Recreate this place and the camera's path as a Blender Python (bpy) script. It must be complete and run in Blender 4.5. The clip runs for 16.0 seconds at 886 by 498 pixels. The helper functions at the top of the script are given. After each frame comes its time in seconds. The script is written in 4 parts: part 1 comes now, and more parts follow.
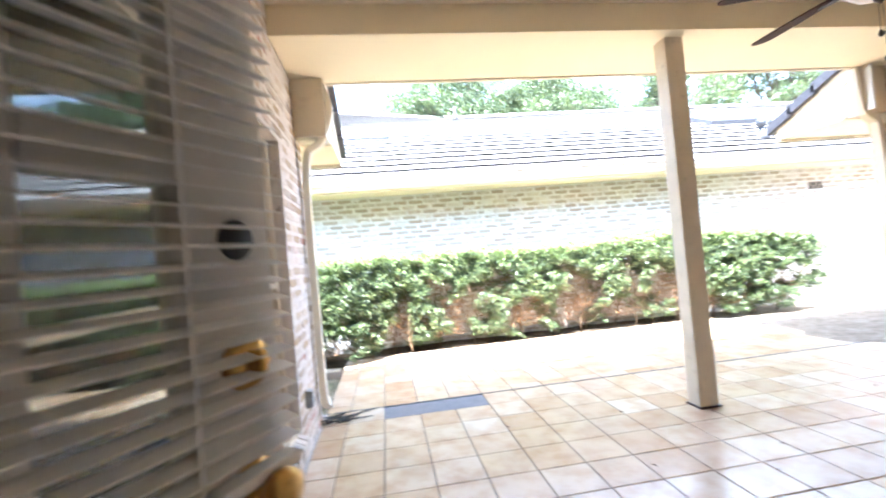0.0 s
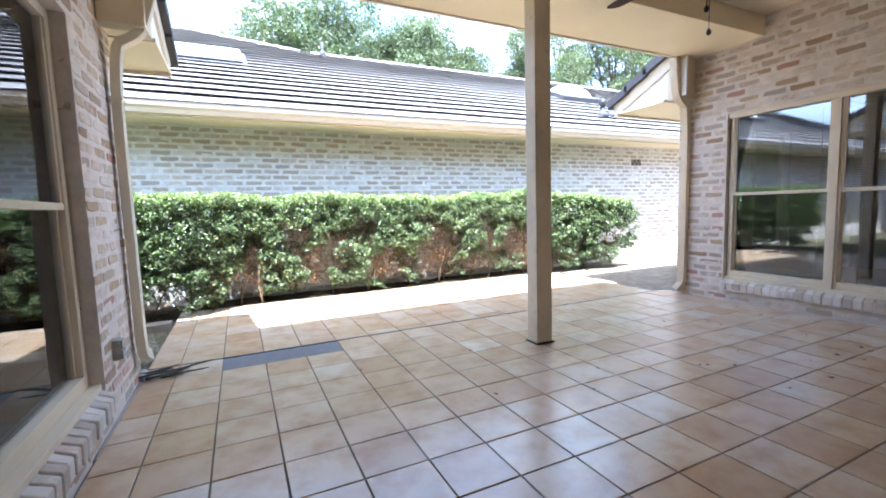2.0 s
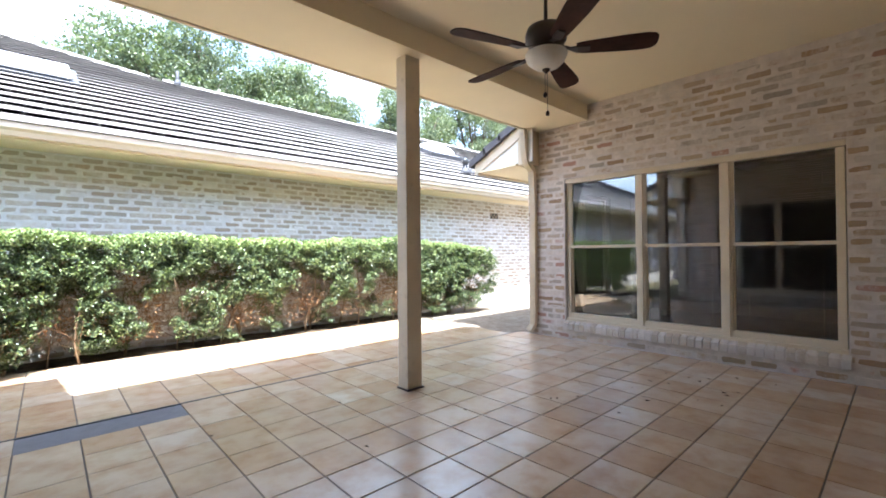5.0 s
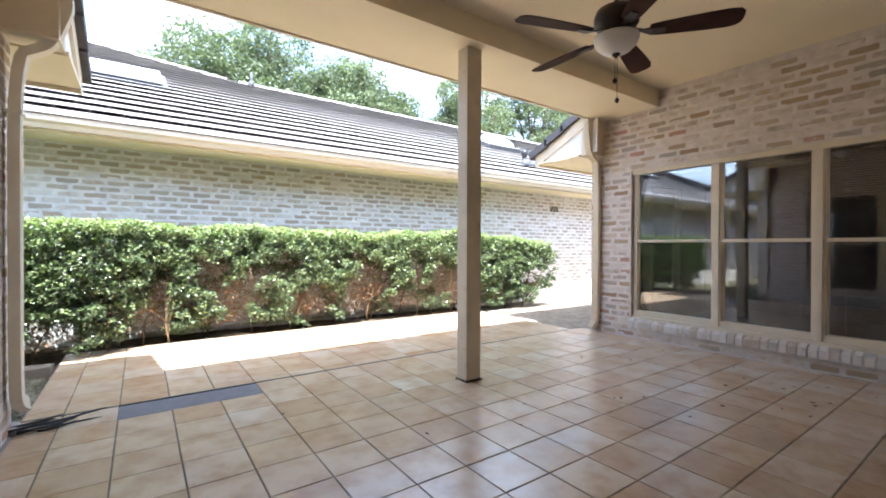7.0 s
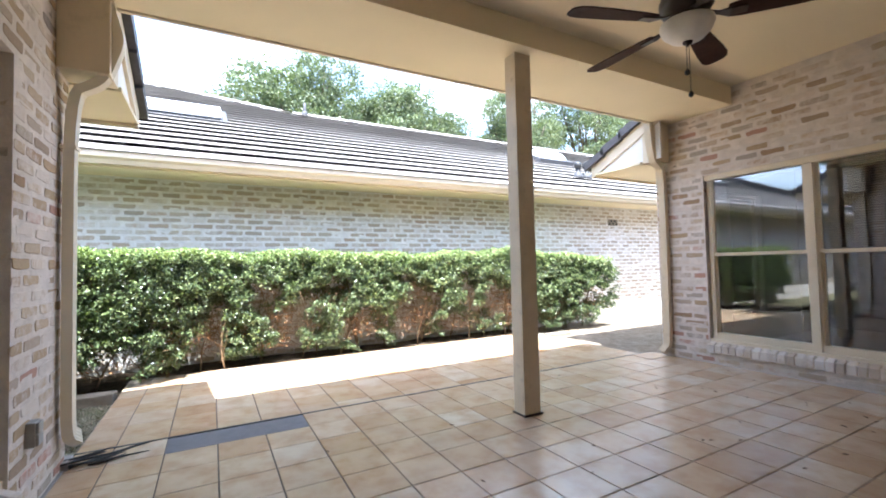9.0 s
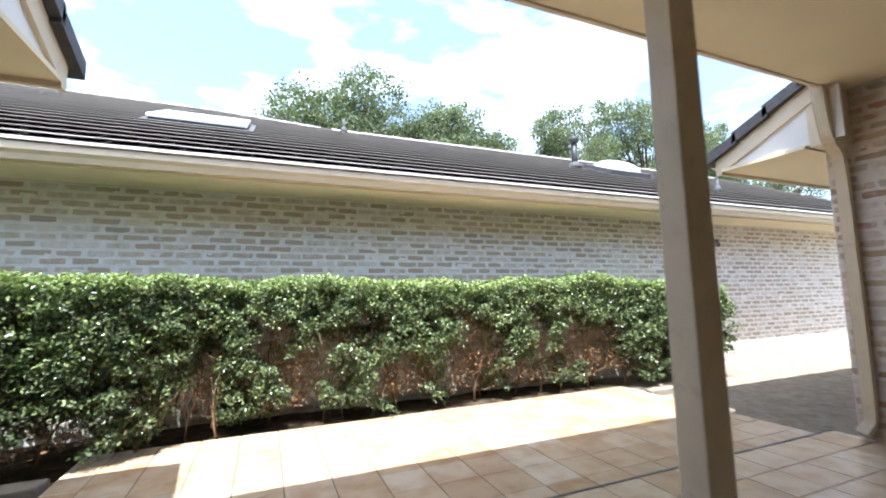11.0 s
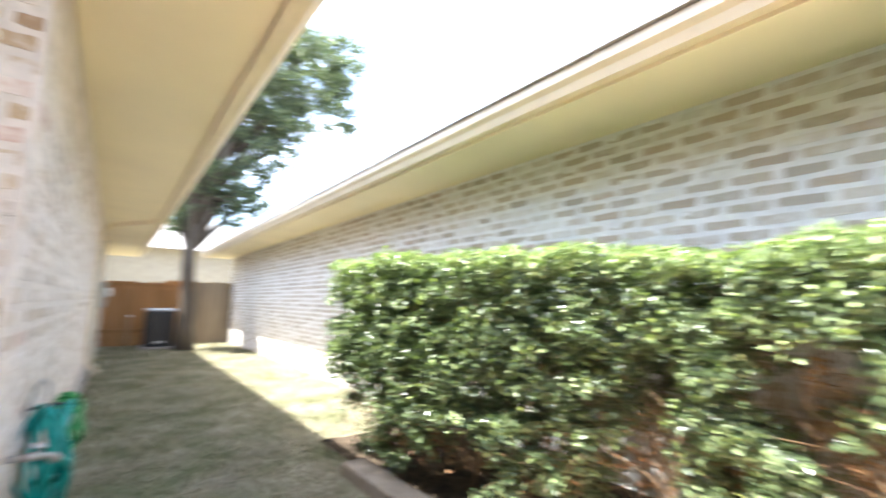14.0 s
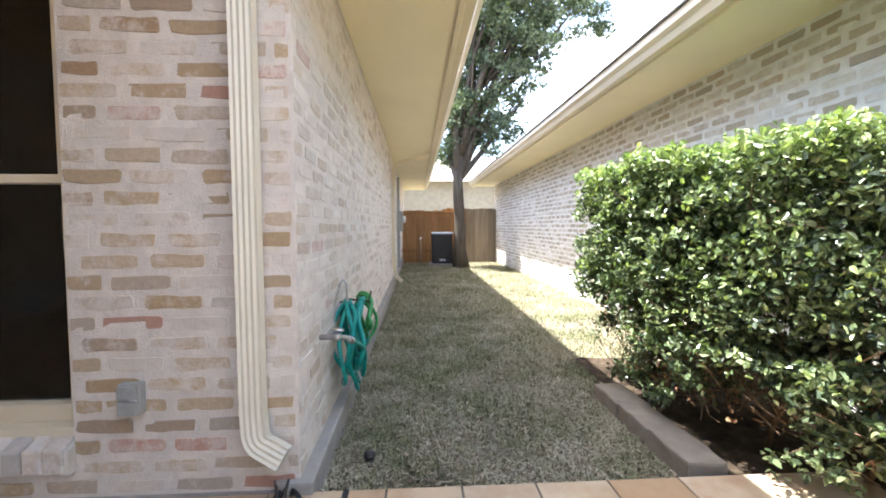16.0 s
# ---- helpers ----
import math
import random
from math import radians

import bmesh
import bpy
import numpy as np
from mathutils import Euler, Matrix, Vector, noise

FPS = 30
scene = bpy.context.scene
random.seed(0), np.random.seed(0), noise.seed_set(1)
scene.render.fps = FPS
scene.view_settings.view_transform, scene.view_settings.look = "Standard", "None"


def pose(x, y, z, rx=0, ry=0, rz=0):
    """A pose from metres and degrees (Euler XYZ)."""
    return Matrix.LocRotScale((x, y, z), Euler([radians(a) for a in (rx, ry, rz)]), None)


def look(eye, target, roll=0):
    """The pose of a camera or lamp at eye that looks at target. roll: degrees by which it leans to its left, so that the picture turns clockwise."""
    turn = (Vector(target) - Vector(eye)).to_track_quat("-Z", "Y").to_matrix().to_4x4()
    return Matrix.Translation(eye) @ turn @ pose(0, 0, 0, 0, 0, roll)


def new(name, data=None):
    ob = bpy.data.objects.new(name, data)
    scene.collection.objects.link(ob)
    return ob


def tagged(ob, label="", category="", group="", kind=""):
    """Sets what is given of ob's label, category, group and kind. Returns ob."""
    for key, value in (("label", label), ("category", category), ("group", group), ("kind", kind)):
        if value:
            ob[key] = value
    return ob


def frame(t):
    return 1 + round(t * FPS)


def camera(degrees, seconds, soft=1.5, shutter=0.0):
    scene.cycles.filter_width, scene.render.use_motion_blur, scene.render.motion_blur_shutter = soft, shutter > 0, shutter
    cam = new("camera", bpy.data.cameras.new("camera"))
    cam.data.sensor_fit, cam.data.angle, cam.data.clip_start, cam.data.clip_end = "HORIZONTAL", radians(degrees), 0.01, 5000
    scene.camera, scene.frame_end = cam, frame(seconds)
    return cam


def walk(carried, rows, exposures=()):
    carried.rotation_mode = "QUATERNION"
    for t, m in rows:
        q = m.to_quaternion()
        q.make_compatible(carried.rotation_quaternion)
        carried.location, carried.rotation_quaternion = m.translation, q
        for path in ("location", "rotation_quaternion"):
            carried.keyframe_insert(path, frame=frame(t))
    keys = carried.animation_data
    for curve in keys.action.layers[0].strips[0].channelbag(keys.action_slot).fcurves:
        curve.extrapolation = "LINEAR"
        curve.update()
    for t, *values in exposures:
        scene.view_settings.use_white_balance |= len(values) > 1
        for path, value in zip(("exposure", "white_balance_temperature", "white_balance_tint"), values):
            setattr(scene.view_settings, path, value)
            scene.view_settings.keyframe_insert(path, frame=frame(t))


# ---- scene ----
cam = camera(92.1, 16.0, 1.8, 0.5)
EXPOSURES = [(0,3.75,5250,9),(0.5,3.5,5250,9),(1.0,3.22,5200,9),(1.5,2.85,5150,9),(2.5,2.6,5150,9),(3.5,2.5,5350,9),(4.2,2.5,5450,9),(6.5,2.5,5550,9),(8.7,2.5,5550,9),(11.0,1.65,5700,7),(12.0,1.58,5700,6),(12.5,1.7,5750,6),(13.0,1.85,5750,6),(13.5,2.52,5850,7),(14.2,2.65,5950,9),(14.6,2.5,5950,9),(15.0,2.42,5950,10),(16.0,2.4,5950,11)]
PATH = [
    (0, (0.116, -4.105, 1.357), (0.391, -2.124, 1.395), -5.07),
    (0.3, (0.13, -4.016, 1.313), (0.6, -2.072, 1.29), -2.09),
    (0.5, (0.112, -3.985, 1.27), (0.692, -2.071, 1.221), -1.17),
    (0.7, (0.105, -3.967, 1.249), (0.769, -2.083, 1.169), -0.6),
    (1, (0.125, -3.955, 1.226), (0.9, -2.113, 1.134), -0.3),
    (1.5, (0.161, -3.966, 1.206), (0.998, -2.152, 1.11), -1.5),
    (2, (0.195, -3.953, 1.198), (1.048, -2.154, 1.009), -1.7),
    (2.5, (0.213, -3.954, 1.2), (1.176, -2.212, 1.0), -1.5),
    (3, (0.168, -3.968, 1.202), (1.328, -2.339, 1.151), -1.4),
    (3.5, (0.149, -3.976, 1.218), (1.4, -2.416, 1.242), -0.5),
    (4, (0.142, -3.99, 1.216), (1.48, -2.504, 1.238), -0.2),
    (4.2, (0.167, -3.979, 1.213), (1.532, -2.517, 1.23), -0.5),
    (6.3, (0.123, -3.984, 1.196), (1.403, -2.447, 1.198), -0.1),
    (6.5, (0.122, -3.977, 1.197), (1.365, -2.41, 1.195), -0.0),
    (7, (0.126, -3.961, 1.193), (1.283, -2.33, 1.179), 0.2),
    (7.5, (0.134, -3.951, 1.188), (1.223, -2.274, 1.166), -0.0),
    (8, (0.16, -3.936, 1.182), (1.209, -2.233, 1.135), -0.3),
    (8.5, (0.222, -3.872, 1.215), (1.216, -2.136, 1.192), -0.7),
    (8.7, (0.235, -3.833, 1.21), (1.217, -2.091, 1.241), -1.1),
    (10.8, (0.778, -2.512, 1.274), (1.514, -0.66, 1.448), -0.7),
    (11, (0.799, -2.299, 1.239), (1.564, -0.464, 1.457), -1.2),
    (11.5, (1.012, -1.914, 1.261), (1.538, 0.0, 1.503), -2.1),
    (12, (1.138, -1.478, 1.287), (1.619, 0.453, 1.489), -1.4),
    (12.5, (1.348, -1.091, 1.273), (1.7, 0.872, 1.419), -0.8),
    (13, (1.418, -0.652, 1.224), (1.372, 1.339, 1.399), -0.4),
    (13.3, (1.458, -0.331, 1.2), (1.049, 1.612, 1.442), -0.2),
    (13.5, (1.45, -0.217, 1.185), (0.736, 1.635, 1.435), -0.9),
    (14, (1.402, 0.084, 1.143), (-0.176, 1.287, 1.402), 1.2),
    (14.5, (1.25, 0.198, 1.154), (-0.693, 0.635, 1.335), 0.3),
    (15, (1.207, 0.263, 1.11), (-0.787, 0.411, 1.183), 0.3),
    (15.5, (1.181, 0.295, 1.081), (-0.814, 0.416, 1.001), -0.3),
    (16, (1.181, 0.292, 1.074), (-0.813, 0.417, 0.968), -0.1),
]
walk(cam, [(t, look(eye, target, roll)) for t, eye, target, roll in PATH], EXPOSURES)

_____

Work required:
Omit the pictures, then quote the rest of the material above exactly.

Expected answer:
Recreate this place and the camera's path as a Blender Python (bpy) script. It must be complete and run in Blender 4.5. The clip runs for 16.0 seconds at 886 by 498 pixels. The helper functions at the top of the script are given. After each frame comes its time in seconds. The script is written in 4 parts: part 1 comes now, and more parts follow.
0.0 s
2.0 s
5.0 s
7.0 s
9.0 s
11.0 s
14.0 s
16.0 s
# ---- helpers ----
import math
import random
from math import radians

import bmesh
import bpy
import numpy as np
from mathutils import Euler, Matrix, Vector, noise

FPS = 30
scene = bpy.context.scene
random.seed(0), np.random.seed(0), noise.seed_set(1)
scene.render.fps = FPS
scene.view_settings.view_transform, scene.view_settings.look = "Standard", "None"


def pose(x, y, z, rx=0, ry=0, rz=0):
    """A pose from metres and degrees (Euler XYZ)."""
    return Matrix.LocRotScale((x, y, z), Euler([radians(a) for a in (rx, ry, rz)]), None)


def look(eye, target, roll=0):
    """The pose of a camera or lamp at eye that looks at target. roll: degrees by which it leans to its left, so that the picture turns clockwise."""
    turn = (Vector(target) - Vector(eye)).to_track_quat("-Z", "Y").to_matrix().to_4x4()
    return Matrix.Translation(eye) @ turn @ pose(0, 0, 0, 0, 0, roll)


def new(name, data=None):
    ob = bpy.data.objects.new(name, data)
    scene.collection.objects.link(ob)
    return ob


def tagged(ob, label="", category="", group="", kind=""):
    """Sets what is given of ob's label, category, group and kind. Returns ob."""
    for key, value in (("label", label), ("category", category), ("group", group), ("kind", kind)):
        if value:
            ob[key] = value
    return ob


def frame(t):
    return 1 + round(t * FPS)


def camera(degrees, seconds, soft=1.5, shutter=0.0):
    scene.cycles.filter_width, scene.render.use_motion_blur, scene.render.motion_blur_shutter = soft, shutter > 0, shutter
    cam = new("camera", bpy.data.cameras.new("camera"))
    cam.data.sensor_fit, cam.data.angle, cam.data.clip_start, cam.data.clip_end = "HORIZONTAL", radians(degrees), 0.01, 5000
    scene.camera, scene.frame_end = cam, frame(seconds)
    return cam


def walk(carried, rows, exposures=()):
    carried.rotation_mode = "QUATERNION"
    for t, m in rows:
        q = m.to_quaternion()
        q.make_compatible(carried.rotation_quaternion)
        carried.location, carried.rotation_quaternion = m.translation, q
        for path in ("location", "rotation_quaternion"):
            carried.keyframe_insert(path, frame=frame(t))
    keys = carried.animation_data
    for curve in keys.action.layers[0].strips[0].channelbag(keys.action_slot).fcurves:
        curve.extrapolation = "LINEAR"
        curve.update()
    for t, *values in exposures:
        scene.view_settings.use_white_balance |= len(values) > 1
        for path, value in zip(("exposure", "white_balance_temperature", "white_balance_tint"), values):
            setattr(scene.view_settings, path, value)
            scene.view_settings.keyframe_insert(path, frame=frame(t))


# ---- scene ----
cam = camera(92.1, 16.0, 1.8, 0.5)
EXPOSURES = [(0,3.75,5250,9),(0.5,3.5,5250,9),(1.0,3.22,5200,9),(1.5,2.85,5150,9),(2.5,2.6,5150,9),(3.5,2.5,5350,9),(4.2,2.5,5450,9),(6.5,2.5,5550,9),(8.7,2.5,5550,9),(11.0,1.65,5700,7),(12.0,1.58,5700,6),(12.5,1.7,5750,6),(13.0,1.85,5750,6),(13.5,2.52,5850,7),(14.2,2.65,5950,9),(14.6,2.5,5950,9),(15.0,2.42,5950,10),(16.0,2.4,5950,11)]
PATH = [
    (0, (0.116, -4.105, 1.357), (0.391, -2.124, 1.395), -5.07),
    (0.3, (0.13, -4.016, 1.313), (0.6, -2.072, 1.29), -2.09),
    (0.5, (0.112, -3.985, 1.27), (0.692, -2.071, 1.221), -1.17),
    (0.7, (0.105, -3.967, 1.249), (0.769, -2.083, 1.169), -0.6),
    (1, (0.125, -3.955, 1.226), (0.9, -2.113, 1.134), -0.3),
    (1.5, (0.161, -3.966, 1.206), (0.998, -2.152, 1.11), -1.5),
    (2, (0.195, -3.953, 1.198), (1.048, -2.154, 1.009), -1.7),
    (2.5, (0.213, -3.954, 1.2), (1.176, -2.212, 1.0), -1.5),
    (3, (0.168, -3.968, 1.202), (1.328, -2.339, 1.151), -1.4),
    (3.5, (0.149, -3.976, 1.218), (1.4, -2.416, 1.242), -0.5),
    (4, (0.142, -3.99, 1.216), (1.48, -2.504, 1.238), -0.2),
    (4.2, (0.167, -3.979, 1.213), (1.532, -2.517, 1.23), -0.5),
    (6.3, (0.123, -3.984, 1.196), (1.403, -2.447, 1.198), -0.1),
    (6.5, (0.122, -3.977, 1.197), (1.365, -2.41, 1.195), -0.0),
    (7, (0.126, -3.961, 1.193), (1.283, -2.33, 1.179), 0.2),
    (7.5, (0.134, -3.951, 1.188), (1.223, -2.274, 1.166), -0.0),
    (8, (0.16, -3.936, 1.182), (1.209, -2.233, 1.135), -0.3),
    (8.5, (0.222, -3.872, 1.215), (1.216, -2.136, 1.192), -0.7),
    (8.7, (0.235, -3.833, 1.21), (1.217, -2.091, 1.241), -1.1),
    (10.8, (0.778, -2.512, 1.274), (1.514, -0.66, 1.448), -0.7),
    (11, (0.799, -2.299, 1.239), (1.564, -0.464, 1.457), -1.2),
    (11.5, (1.012, -1.914, 1.261), (1.538, 0.0, 1.503), -2.1),
    (12, (1.138, -1.478, 1.287), (1.619, 0.453, 1.489), -1.4),
    (12.5, (1.348, -1.091, 1.273), (1.7, 0.872, 1.419), -0.8),
    (13, (1.418, -0.652, 1.224), (1.372, 1.339, 1.399), -0.4),
    (13.3, (1.458, -0.331, 1.2), (1.049, 1.612, 1.442), -0.2),
    (13.5, (1.45, -0.217, 1.185), (0.736, 1.635, 1.435), -0.9),
    (14, (1.402, 0.084, 1.143), (-0.176, 1.287, 1.402), 1.2),
    (14.5, (1.25, 0.198, 1.154), (-0.693, 0.635, 1.335), 0.3),
    (15, (1.207, 0.263, 1.11), (-0.787, 0.411, 1.183), 0.3),
    (15.5, (1.181, 0.295, 1.081), (-0.814, 0.416, 1.001), -0.3),
    (16, (1.181, 0.292, 1.074), (-0.813, 0.417, 0.968), -0.1),
]
walk(cam, [(t, look(eye, target, roll)) for t, eye, target, roll in PATH], EXPOSURES)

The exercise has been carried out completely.